Nothing should be output except the lines from the one containing "for t, m in" through the one containing "scene.view_settings.keyframe_insert(path, frame=frame(t))", both ends included, each repeated exactly.

═══ Raw data

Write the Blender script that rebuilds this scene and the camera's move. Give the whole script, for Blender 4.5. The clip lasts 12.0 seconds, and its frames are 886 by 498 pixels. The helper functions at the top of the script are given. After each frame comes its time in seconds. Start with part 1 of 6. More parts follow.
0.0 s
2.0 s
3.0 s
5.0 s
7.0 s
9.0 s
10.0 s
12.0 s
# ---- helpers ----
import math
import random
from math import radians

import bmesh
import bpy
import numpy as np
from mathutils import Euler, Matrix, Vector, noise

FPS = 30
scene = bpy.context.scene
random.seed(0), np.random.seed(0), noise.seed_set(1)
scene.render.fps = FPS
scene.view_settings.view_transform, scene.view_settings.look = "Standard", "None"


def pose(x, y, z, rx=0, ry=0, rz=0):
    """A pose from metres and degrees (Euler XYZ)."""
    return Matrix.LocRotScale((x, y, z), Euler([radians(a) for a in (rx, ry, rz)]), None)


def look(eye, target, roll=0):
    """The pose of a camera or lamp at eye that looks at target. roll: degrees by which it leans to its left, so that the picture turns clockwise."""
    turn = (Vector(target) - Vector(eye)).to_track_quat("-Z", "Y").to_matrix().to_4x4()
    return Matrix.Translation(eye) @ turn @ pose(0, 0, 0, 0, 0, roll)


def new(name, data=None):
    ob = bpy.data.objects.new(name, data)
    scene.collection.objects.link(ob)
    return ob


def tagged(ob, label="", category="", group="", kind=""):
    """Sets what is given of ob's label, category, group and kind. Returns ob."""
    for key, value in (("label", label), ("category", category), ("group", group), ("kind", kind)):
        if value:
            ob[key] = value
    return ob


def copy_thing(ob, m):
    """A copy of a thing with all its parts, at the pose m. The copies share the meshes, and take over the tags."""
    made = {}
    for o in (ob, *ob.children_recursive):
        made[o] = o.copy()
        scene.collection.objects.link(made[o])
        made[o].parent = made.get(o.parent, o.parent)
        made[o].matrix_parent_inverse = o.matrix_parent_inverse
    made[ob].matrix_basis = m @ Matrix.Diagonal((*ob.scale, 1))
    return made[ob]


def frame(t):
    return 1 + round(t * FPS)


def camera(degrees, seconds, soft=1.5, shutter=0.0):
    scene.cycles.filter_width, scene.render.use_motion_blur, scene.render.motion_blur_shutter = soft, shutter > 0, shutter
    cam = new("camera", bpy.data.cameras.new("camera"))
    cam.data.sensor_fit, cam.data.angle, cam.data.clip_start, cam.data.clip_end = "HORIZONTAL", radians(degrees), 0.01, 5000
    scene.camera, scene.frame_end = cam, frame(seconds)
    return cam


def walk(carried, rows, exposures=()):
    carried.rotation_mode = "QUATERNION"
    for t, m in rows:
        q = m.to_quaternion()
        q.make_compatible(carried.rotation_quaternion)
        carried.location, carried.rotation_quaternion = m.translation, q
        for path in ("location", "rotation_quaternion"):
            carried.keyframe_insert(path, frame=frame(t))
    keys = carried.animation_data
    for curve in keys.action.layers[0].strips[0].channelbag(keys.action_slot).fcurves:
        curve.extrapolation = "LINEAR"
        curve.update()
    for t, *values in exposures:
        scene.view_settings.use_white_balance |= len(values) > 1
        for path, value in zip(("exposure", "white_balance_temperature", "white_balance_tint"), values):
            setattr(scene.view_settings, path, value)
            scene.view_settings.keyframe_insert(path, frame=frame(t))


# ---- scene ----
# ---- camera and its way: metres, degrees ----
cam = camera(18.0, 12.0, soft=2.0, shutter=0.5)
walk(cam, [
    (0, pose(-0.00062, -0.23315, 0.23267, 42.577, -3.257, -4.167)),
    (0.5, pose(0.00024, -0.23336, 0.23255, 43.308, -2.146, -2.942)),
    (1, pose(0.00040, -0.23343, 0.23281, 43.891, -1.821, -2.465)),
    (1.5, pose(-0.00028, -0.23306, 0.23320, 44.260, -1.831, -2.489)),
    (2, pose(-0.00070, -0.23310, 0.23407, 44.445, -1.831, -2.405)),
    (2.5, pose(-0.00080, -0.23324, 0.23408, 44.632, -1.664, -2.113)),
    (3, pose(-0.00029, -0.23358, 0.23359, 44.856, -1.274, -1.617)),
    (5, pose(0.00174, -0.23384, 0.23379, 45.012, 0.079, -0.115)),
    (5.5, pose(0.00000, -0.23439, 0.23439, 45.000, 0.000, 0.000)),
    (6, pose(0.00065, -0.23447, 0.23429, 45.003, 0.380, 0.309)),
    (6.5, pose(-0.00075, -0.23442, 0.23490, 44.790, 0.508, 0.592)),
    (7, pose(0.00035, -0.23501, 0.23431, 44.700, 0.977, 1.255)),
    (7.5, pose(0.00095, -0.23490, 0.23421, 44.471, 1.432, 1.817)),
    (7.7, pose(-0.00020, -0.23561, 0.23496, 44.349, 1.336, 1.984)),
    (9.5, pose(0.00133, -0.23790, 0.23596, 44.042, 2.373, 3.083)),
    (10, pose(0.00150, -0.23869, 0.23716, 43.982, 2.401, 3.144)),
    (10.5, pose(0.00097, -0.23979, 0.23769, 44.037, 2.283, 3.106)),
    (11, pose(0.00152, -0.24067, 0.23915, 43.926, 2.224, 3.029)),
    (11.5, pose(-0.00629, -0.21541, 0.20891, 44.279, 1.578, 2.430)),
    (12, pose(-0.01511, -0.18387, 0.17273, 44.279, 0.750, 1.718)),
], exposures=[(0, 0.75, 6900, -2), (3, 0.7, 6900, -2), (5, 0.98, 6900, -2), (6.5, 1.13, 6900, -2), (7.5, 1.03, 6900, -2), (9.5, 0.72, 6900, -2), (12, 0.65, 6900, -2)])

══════

## [Solution to this task]
    for t, m in rows:
        q = m.to_quaternion()
        q.make_compatible(carried.rotation_quaternion)
        carried.location, carried.rotation_quaternion = m.translation, q
        for path in ("location", "rotation_quaternion"):
            carried.keyframe_insert(path, frame=frame(t))
    keys = carried.animation_data
    for curve in keys.action.layers[0].strips[0].channelbag(keys.action_slot).fcurves:
        curve.extrapolation = "LINEAR"
        curve.update()
    for t, *values in exposures:
        scene.view_settings.use_white_balance |= len(values) > 1
        for path, value in zip(("exposure", "white_balance_temperature", "white_balance_tint"), values):
            setattr(scene.view_settings, path, value)
            scene.view_settings.keyframe_insert(path, frame=frame(t))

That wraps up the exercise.